The Town of Hempstead Town Board recently voted to authorize Comptroller Kevin Conroy to refinance a portion of the town’s debt.
The town will enjoy lower borrowing rates by refunding up to $32 million in bonds that are becoming due in the near future. It estimates that it will save its taxpayers $1.4 million by such an action.
“This is necessary now,” Councilman Bruce Blakeman explained at the Feb. 20 meeting, “because as we’ve seen in the past couple of weeks, most of the economic forecasters now indicate that the interest rates may become volatile and move in an upward level. So now we’re trying to get ahead of the curve and make sure we’re able to refinance if we find out that the interest rates start to creep up.”
Added Supervisor Laura Gillen, “Basically, I put forth the resolution to make sure that our comptroller has the ability—if market conditions indicate it would be prudent to refinance—to do so…if it would result in a savings for our taxpayers.”
Councilwoman Erin King Sweeney observed, “This refinancing plan is a fiscally prudent move to achieving a maximum bang for our buck on serial bonds, used for a wide variety of purposes, including capital projects and improvements throughout our township.”
King Sweeney noted that the original plan, introduced Feb. 6, called for $110 million in refinancing. But with the bonds redeemable in 2019, King Sweeney stated, “there would have been no way to accurately predict what market rates would be that far out, which creates uncertainty as to the impact of such broad refinancing on Hempstead taxpayers.”
Conroy, after meeting with the town board, recommended the figure of $31.4 million in bonds that are refundable in May 2018, “which will allow us to refinance using the most accurate, current market data to save money on interest rates and protect taxpayers,” according to King Sweeney.
Gillen and Blakeman, at the Feb. 6 meeting, tabled the resolution calling for $110 million in refinancing.
At the March 20 meeting, Senior Councilwoman Dorothy Goosby took the supervisor to task for talking to the town’s bond advisors without informing councilmembers.
“You’re absolutely right.

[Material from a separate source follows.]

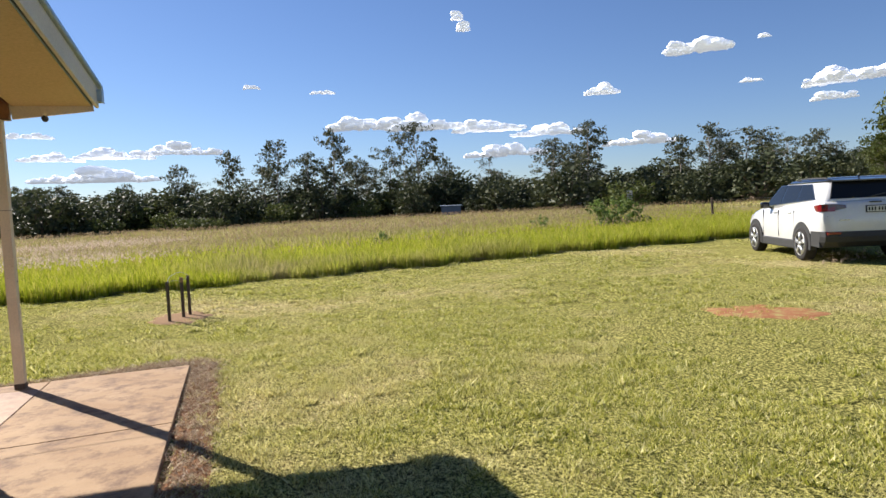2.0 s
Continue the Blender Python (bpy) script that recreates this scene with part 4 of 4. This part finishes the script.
        for xw in (0.0, 2.636):
            arch = bmesh.new()
            prof = []
            for k in range(13):
                a = math.pi * k / 12
                prof.append((xw + 0.435 * math.cos(a), 0.36 + 0.435 * math.sin(a)))
            prof = [(xw + 0.435, 0.24)] + prof + [(xw - 0.435, 0.24)]
            bm = prism(prof, "y", s * 0.80, s * 0.922)
            part("wheel_arch", bm, M_CLAD, th, "black wheel arch")
            wh = part("wheel", tube([(xw, s * 0.74, 0.345), (xw, s * 0.93, 0.345)], 0.30, 24), M_CLAD, th)
            part("tyre", loft([[(xw + r * math.cos(2 * math.pi * k / 28), s * y, 0.345 + r * math.sin(2 * math.pi * k / 28)) for k in range(28)] for y, r in ((0.73, 0.30), (0.74, 0.335), (0.78, 0.346), (0.90, 0.346), (0.938, 0.335), (0.948, 0.29), (0.940, 0.245), (0.935, 0.238))]), M_TYRE, wh, "black tyre", smooth=True)
            spokes = bmesh.new()
            for k in range(5):
                a = 2 * math.pi * k / 5 + 0.3
                for da in (-0.13, 0.13):
                    p0 = Vector((xw + 0.05 * math.cos(a), s * 0.946, 0.345 + 0.05 * math.sin(a)))
                    p1 = Vector((xw + 0.232 * math.cos(a + da), s * 0.944, 0.345 + 0.232 * math.sin(a + da)))
                    tube([p0, p1], [0.026, 0.017], 6, spokes)
            tube([(xw, s * 0.935, 0.345), (xw, s * 0.958, 0.345)], 0.055, 12, spokes)
            for k in range(24):
                a, b = 2 * math.pi * k / 24, 2 * math.pi * (k + 1) / 24
                tube([(xw + 0.236 * math.cos(a), s * 0.943, 0.345 + 0.236 * math.sin(a)), (xw + 0.236 * math.cos(b), s * 0.943, 0.345 + 0.236 * math.sin(b))], 0.011, 5, spokes, cap=False)
            part("rim", spokes, M_RIM, wh, "bright alloy rim", smooth=True)
    part("rear_bumper", loft([[(-0.93 + d, y, 0.42), (-0.955 + d, y, 0.52), (-0.945 + d, y, 0.62), (-0.44, y * 1.02, 0.62), (-0.44, y * 1.02, 0.33), (-0.78, y, 0.31)] for y, d in ((-0.90, 0.16), (-0.84, 0.05), (-0.6, 0.01), (0, 0.0), (0.6, 0.01), (0.84, 0.05), (0.90, 0.16))]), M_CLAD, th, "black lower bumper")
    pl = part("number_plate", box((-0.915, -0.25, 0.965), (-0.875, 0.12, 1.10), 0.004), M_DARK, th, "framed white number plate")
    part("plate_face", box((-0.919, -0.235, 0.98), (-0.9155, 0.105, 1.085)), M_PLATE, pl)
    for k in range(6):
        y = 0.07 - 0.052 * k - (0.02 if k > 2 else 0)
        part("character_bar", box((-0.921, y - 0.014, 1.0), (-0.9192, y + 0.014, 1.065)), M_CARGLASS, pl)
    part("tailgate_trim", box((-0.89, -0.16, 1.15), (-0.85, 0.04, 1.175), 0.005), M_CARBLACK, th, "dark emblem bar")
    part("badge", box((-0.925, 0.42, 0.83), (-0.885, 0.60, 0.845)), M_CHROME, th, "small bright badge")
    part("badge", box((-0.925, -0.62, 0.86), (-0.885, -0.42, 0.875)), M_CHROME, th)
    part("rear_wiper", beam_between((-0.80, 0.06, 1.25), (-0.775, -0.30, 1.32), 0.02, 0.02), M_DARK, th, "rear wiper arm")
    part("antenna", tube([(-0.35, 0, 1.655), (-0.45, 0, 1.72)], [0.02, 0.008], 6), M_CARBLACK, th)
    part("headlight", box((3.20, 0.52, 0.78), (3.36, 0.76, 0.88), 0.03), M_RIM, th)
    part("windscreen", slab_on([(2.27, 0.74, 1.09), (2.27, -0.74, 1.09), (1.52, -0.65, 1.54), (1.52, 0.65, 1.54)], 0.012, (0.48, 0, 0.88)), M_CARGLASS, th, "dark windscreen")
    return th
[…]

I did talk to them,” responded Gillen. “And I’m glad that I talked to them about [refinancing] and it was very good for the taxpayers.”
“I know differently,” Goosby stated.
“You know differently? Well, I can get you the financial information that will show the money that’s going to be saved by refinancing the debt, and the money that was lost because we did not refinance in December (under her predecessor, Anthony Santino). I’ll give that information to your office.”
At the same meeting, Gillen also voted no on two resolutions for hiring additional financial advisory services and bond counsel services for the town. She objected that the professional services contracts were done without a bidding process.
In a statement read out at the meeting, Gillen said, “I ran for this office on a platform of introducing transparency and good government to the Town of Hempstead. Voters elected me because they are tired of business as usual and of a patronage system of government that has been, at best, careless with taxpayer dollars. Unfortunately, my colleagues are resistant to turning the page and their effort to award a contract to a new bond advisor and counsel of their choosing—selected without going through an open and transparent RFP process—is a prime example. My office repeatedly asked the council to issue a [Request for Proposal] RFP for these services—if they felt strongly that an additional bond advisor and counsel was needed. They declined to do so.”
She added, “A fair and open competitive process also helps discourage favoritism, and encourages additional vendors to compete for our business.”
Gillen concluded, “On April 10, I am going to introduce a resolution to bring us in line with other municipal governments and require RFPs to be issued for professional services in excess of $20,000. The taxpayers deserve the transparency, accountability and good government they voted for.”